● Set task: Output every line exactly as written. Leave out pictures.

● Source excerpt:

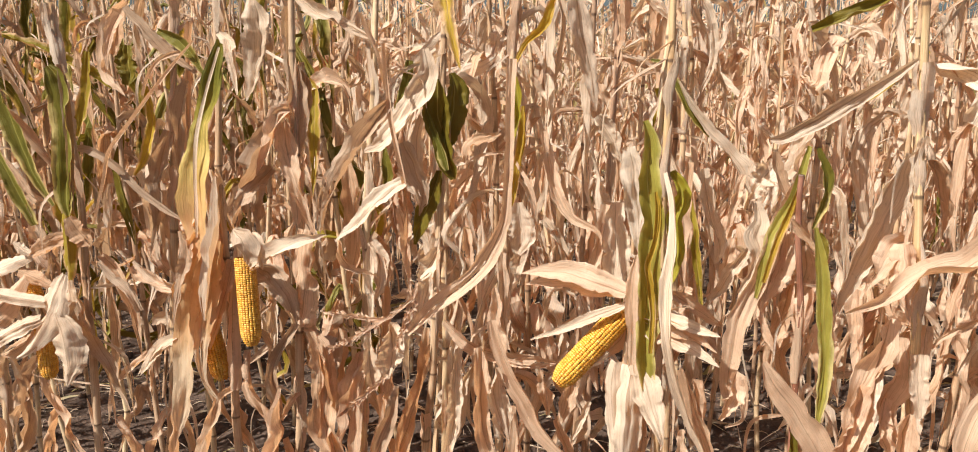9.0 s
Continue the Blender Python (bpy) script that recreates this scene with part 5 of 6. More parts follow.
leaf(twisted_leaf_plant, [(0.281, 1.270, 1.195), (0.281, 1.260, 1.139), (0.295, 1.250, 1.071)], 0.062, PALE, "pale husk round the ear", name="husk", fold=-0.5, wave=0.05, kind='husk', roll=(-9, -9))
leaf(twisted_leaf_plant, [(0.341, 1.290, 1.053), (0.337, 1.285, 0.998), (0.337, 1.280, 0.919)], 0.030, PALE, kind='torn', fold=-0.5, roll=(-11, -11))
leaf(twisted_leaf_plant, [(0.268, 1.250, 1.076), (0.252, 1.240, 1.016), (0.221, 1.230, 0.937), (0.203, 1.220, 0.856), (0.207, 1.210, 0.814)], 0.052, PALE, fold=0.6, wave=0.12, roll=(1, -24), kind='strip')
leaf(twisted_leaf_plant, [(0.304, 1.300, 1.028), (0.301, 1.287, 0.970), (0.280, 1.273, 0.906), (0.313, 1.260, 0.831)], 0.056, PALE, fold=0.5, wave=0.2, roll=(-12, 28), kind='husk')
leaf(twisted_leaf_plant, [(0.224, 1.400, 1.032), (0.215, 1.400, 0.973), (0.229, 1.400, 0.910), (0.250, 1.400, 0.872)], 0.060, PALE, fold=0.3, kind='husk', roll=(-9, -9))
leaf(twisted_leaf_plant, [(0.325, 1.320, 1.324), (0.354, 1.347, 1.295), (0.381, 1.373, 1.232), (0.395, 1.400, 1.159)], 0.030, RUST, fold=0.5, wave=0.3, roll=(1, 41))
right_stalk_plant = thing("maize_plant", 0.562, 1.300, 0, "dry maize plant with a dark upper stalk", "maize plant", "maize plants of the front row")
stalk(right_stalk_plant, [(0.562, 1.300, -0.040), (0.555, 1.300, 0.487), (0.549, 1.300, 0.792), (0.539, 1.300, 1.102), (0.537, 1.300, 1.247), (0.540, 1.300, 1.353), (0.556, 1.300, 1.950)], (0.0108, 0.0084, 0.0045))
leaf(right_stalk_plant, [(0.523, 1.270, 1.252), (0.484, 1.262, 1.236), (0.434, 1.255, 1.213), (0.386, 1.248, 1.179), (0.361, 1.240, 1.164), (0.309, 1.230, 1.159), (0.261, 1.220, 1.129), (0.223, 1.210, 1.109), (0.175, 1.200, 1.095)], 0.056, PALE, "pale leaf twisted half-way along", fold=0.4, wave=0.1, roll=(-17, -12, -17, -27, -62, -42, -27), kind='strip')
leaf(right_stalk_plant, [(0.496, 1.300, 1.444), (0.490, 1.283, 1.356), (0.473, 1.267, 1.299), (0.459, 1.250, 1.266)], 0.055, PALE, fold=0.4, wave=0.15, kind='husk', roll=(-12, -12))
leaf(right_stalk_plant, [(0.502, 1.240, 1.415), (0.519, 1.223, 1.378), (0.549, 1.207, 1.347), (0.559, 1.190, 1.298)], 0.026, DEEP, "green leaf tip", fold=0.5, wave=0.1, kind='husk', roll=(0, 0))
leaf(right_stalk_plant, [(0.521, 1.280, 1.253), (0.517, 1.280, 1.214), (0.517, 1.280, 1.172), (0.522, 1.280, 1.135), (0.530, 1.280, 1.100)], 0.025, HUSK, "pale sheath on the stalk", name="sheath", profile=(0.4, 0.72, 0.9, 1.0, 0.46), fold=0.3, wave=0.12, cup=0.4, crumple=0.08)
leaf(right_stalk_plant, [(0.545, 1.340, 1.234), (0.528, 1.340, 1.191), (0.526, 1.340, 1.147), (0.533, 1.340, 1.111), (0.545, 1.340, 1.077), (0.557, 1.340, 1.057)], 0.068, DULL, profile=(0.45, 0.92, 0.85, 1.0, 0.83, 0.22), fold=0.45, wave=0.2, cup=0.35, crumple=0.12)
leaf(right_stalk_plant, [(0.513, 1.450, 1.249), (0.518, 1.450, 1.229), (0.513, 1.450, 1.202), (0.510, 1.450, 1.169)], 0.044, HUSK, name="husk", profile=(0.35, 0.76, 1.0, 0.59), fold=0.3, wave=0.12, cup=0.4, crumple=0.08)
leaf(right_stalk_plant, [(0.651, 1.420, 1.176), (0.664, 1.420, 1.145), (0.667, 1.420, 1.116), (0.667, 1.420, 1.080)], 0.036, RUST, name="husk", profile=(0.43, 1.0, 0.93, 0.36), fold=0.3, wave=0.12, cup=0.4, crumple=0.08)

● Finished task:
9.0 s
Continue the Blender Python (bpy) script that recreates this scene with part 5 of 6. More parts follow.
leaf(twisted_leaf_plant, [(0.281, 1.270, 1.195), (0.281, 1.260, 1.139), (0.295, 1.250, 1.071)], 0.062, PALE, "pale husk round the ear", name="husk", fold=-0.5, wave=0.05, kind='husk', roll=(-9, -9))
leaf(twisted_leaf_plant, [(0.341, 1.290, 1.053), (0.337, 1.285, 0.998), (0.337, 1.280, 0.919)], 0.030, PALE, kind='torn', fold=-0.5, roll=(-11, -11))
leaf(twisted_leaf_plant, [(0.268, 1.250, 1.076), (0.252, 1.240, 1.016), (0.221, 1.230, 0.937), (0.203, 1.220, 0.856), (0.207, 1.210, 0.814)], 0.052, PALE, fold=0.6, wave=0.12, roll=(1, -24), kind='strip')
leaf(twisted_leaf_plant, [(0.304, 1.300, 1.028), (0.301, 1.287, 0.970), (0.280, 1.273, 0.906), (0.313, 1.260, 0.831)], 0.056, PALE, fold=0.5, wave=0.2, roll=(-12, 28), kind='husk')
leaf(twisted_leaf_plant, [(0.224, 1.400, 1.032), (0.215, 1.400, 0.973), (0.229, 1.400, 0.910), (0.250, 1.400, 0.872)], 0.060, PALE, fold=0.3, kind='husk', roll=(-9, -9))
leaf(twisted_leaf_plant, [(0.325, 1.320, 1.324), (0.354, 1.347, 1.295), (0.381, 1.373, 1.232), (0.395, 1.400, 1.159)], 0.030, RUST, fold=0.5, wave=0.3, roll=(1, 41))
right_stalk_plant = thing("maize_plant", 0.562, 1.300, 0, "dry maize plant with a dark upper stalk", "maize plant", "maize plants of the front row")
stalk(right_stalk_plant, [(0.562, 1.300, -0.040), (0.555, 1.300, 0.487), (0.549, 1.300, 0.792), (0.539, 1.300, 1.102), (0.537, 1.300, 1.247), (0.540, 1.300, 1.353), (0.556, 1.300, 1.950)], (0.0108, 0.0084, 0.0045))
leaf(right_stalk_plant, [(0.523, 1.270, 1.252), (0.484, 1.262, 1.236), (0.434, 1.255, 1.213), (0.386, 1.248, 1.179), (0.361, 1.240, 1.164), (0.309, 1.230, 1.159), (0.261, 1.220, 1.129), (0.223, 1.210, 1.109), (0.175, 1.200, 1.095)], 0.056, PALE, "pale leaf twisted half-way along", fold=0.4, wave=0.1, roll=(-17, -12, -17, -27, -62, -42, -27), kind='strip')
leaf(right_stalk_plant, [(0.496, 1.300, 1.444), (0.490, 1.283, 1.356), (0.473, 1.267, 1.299), (0.459, 1.250, 1.266)], 0.055, PALE, fold=0.4, wave=0.15, kind='husk', roll=(-12, -12))
leaf(right_stalk_plant, [(0.502, 1.240, 1.415), (0.519, 1.223, 1.378), (0.549, 1.207, 1.347), (0.559, 1.190, 1.298)], 0.026, DEEP, "green leaf tip", fold=0.5, wave=0.1, kind='husk', roll=(0, 0))
leaf(right_stalk_plant, [(0.521, 1.280, 1.253), (0.517, 1.280, 1.214), (0.517, 1.280, 1.172), (0.522, 1.280, 1.135), (0.530, 1.280, 1.100)], 0.025, HUSK, "pale sheath on the stalk", name="sheath", profile=(0.4, 0.72, 0.9, 1.0, 0.46), fold=0.3, wave=0.12, cup=0.4, crumple=0.08)
leaf(right_stalk_plant, [(0.545, 1.340, 1.234), (0.528, 1.340, 1.191), (0.526, 1.340, 1.147), (0.533, 1.340, 1.111), (0.545, 1.340, 1.077), (0.557, 1.340, 1.057)], 0.068, DULL, profile=(0.45, 0.92, 0.85, 1.0, 0.83, 0.22), fold=0.45, wave=0.2, cup=0.35, crumple=0.12)
leaf(right_stalk_plant, [(0.513, 1.450, 1.249), (0.518, 1.450, 1.229), (0.513, 1.450, 1.202), (0.510, 1.450, 1.169)], 0.044, HUSK, name="husk", profile=(0.35, 0.76, 1.0, 0.59), fold=0.3, wave=0.12, cup=0.4, crumple=0.08)
leaf(right_stalk_plant, [(0.651, 1.420, 1.176), (0.664, 1.420, 1.145), (0.667, 1.420, 1.116), (0.667, 1.420, 1.080)], 0.036, RUST, name="husk", profile=(0.43, 1.0, 0.93, 0.36), fold=0.3, wave=0.12, cup=0.4, crumple=0.08)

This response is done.